▸ **WHAT YOU ARE ASKED TO DO**
Leave out the pictures and repeat the rest of the material exactly.

▸ **GIVEN DATA**
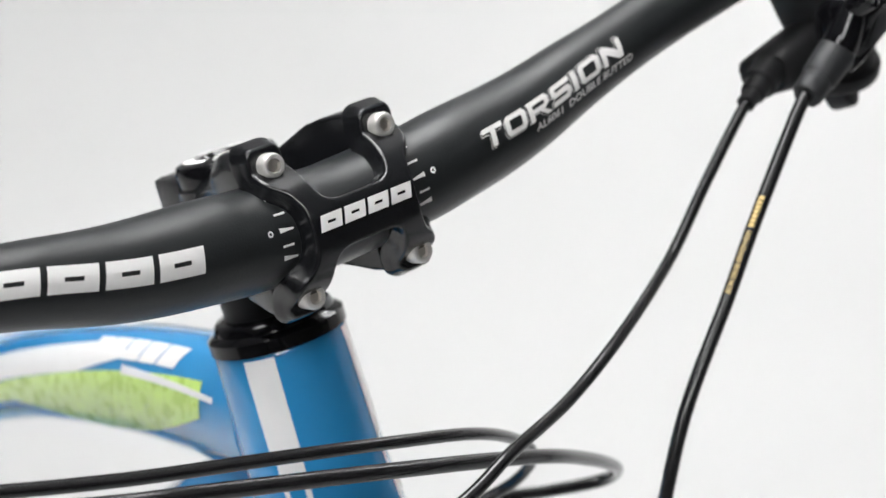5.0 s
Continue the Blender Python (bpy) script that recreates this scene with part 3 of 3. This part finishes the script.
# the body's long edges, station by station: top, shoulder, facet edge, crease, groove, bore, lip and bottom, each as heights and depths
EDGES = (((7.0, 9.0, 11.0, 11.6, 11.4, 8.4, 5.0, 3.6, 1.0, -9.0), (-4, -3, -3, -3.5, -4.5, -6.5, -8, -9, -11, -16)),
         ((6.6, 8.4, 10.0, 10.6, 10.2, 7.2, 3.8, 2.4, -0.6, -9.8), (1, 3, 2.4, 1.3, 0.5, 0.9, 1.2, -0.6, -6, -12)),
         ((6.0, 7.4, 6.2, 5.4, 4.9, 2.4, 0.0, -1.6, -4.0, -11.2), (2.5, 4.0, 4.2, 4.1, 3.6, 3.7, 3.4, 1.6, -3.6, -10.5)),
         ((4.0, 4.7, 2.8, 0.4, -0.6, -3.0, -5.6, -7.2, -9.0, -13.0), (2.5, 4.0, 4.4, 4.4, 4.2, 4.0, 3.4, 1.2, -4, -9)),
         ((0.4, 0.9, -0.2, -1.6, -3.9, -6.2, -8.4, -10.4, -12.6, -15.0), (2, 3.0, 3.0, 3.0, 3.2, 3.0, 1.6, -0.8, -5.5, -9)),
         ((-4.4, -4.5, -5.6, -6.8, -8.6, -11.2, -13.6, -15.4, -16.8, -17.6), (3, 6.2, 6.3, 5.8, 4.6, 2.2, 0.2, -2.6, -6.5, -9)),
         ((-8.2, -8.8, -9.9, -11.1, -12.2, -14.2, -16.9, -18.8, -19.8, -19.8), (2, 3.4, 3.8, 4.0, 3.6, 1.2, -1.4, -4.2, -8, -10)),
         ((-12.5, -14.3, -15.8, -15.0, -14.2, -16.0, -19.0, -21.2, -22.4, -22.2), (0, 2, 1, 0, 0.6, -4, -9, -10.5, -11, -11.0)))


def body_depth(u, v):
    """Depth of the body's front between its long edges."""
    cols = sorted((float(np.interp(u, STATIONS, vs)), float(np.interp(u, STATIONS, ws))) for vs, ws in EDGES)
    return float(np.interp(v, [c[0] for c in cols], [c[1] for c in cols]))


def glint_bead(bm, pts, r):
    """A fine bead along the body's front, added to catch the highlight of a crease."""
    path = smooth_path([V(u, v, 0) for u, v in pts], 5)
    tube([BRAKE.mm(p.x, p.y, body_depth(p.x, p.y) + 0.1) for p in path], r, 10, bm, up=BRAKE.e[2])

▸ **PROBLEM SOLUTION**
5.0 s
Continue the Blender Python (bpy) script that recreates this scene with part 3 of 3. This part finishes the script.
# the body's long edges, station by station: top, shoulder, facet edge, crease, groove, bore, lip and bottom, each as heights and depths
EDGES = (((7.0, 9.0, 11.0, 11.6, 11.4, 8.4, 5.0, 3.6, 1.0, -9.0), (-4, -3, -3, -3.5, -4.5, -6.5, -8, -9, -11, -16)),
         ((6.6, 8.4, 10.0, 10.6, 10.2, 7.2, 3.8, 2.4, -0.6, -9.8), (1, 3, 2.4, 1.3, 0.5, 0.9, 1.2, -0.6, -6, -12)),
         ((6.0, 7.4, 6.2, 5.4, 4.9, 2.4, 0.0, -1.6, -4.0, -11.2), (2.5, 4.0, 4.2, 4.1, 3.6, 3.7, 3.4, 1.6, -3.6, -10.5)),
         ((4.0, 4.7, 2.8, 0.4, -0.6, -3.0, -5.6, -7.2, -9.0, -13.0), (2.5, 4.0, 4.4, 4.4, 4.2, 4.0, 3.4, 1.2, -4, -9)),
         ((0.4, 0.9, -0.2, -1.6, -3.9, -6.2, -8.4, -10.4, -12.6, -15.0), (2, 3.0, 3.0, 3.0, 3.2, 3.0, 1.6, -0.8, -5.5, -9)),
         ((-4.4, -4.5, -5.6, -6.8, -8.6, -11.2, -13.6, -15.4, -16.8, -17.6), (3, 6.2, 6.3, 5.8, 4.6, 2.2, 0.2, -2.6, -6.5, -9)),
         ((-8.2, -8.8, -9.9, -11.1, -12.2, -14.2, -16.9, -18.8, -19.8, -19.8), (2, 3.4, 3.8, 4.0, 3.6, 1.2, -1.4, -4.2, -8, -10)),
         ((-12.5, -14.3, -15.8, -15.0, -14.2, -16.0, -19.0, -21.2, -22.4, -22.2), (0, 2, 1, 0, 0.6, -4, -9, -10.5, -11, -11.0)))


def body_depth(u, v):
    """Depth of the body's front between its long edges."""
    cols = sorted((float(np.interp(u, STATIONS, vs)), float(np.interp(u, STATIONS, ws))) for vs, ws in EDGES)
    return float(np.interp(v, [c[0] for c in cols], [c[1] for c in cols]))


def glint_bead(bm, pts, r):
    """A fine bead along the body's front, added to catch the highlight of a crease."""
    path = smooth_path([V(u, v, 0) for u, v in pts], 5)
    tube([BRAKE.mm(p.x, p.y, body_depth(p.x, p.y) + 0.1) for p in path], r, 10, bm, up=BRAKE.e[2])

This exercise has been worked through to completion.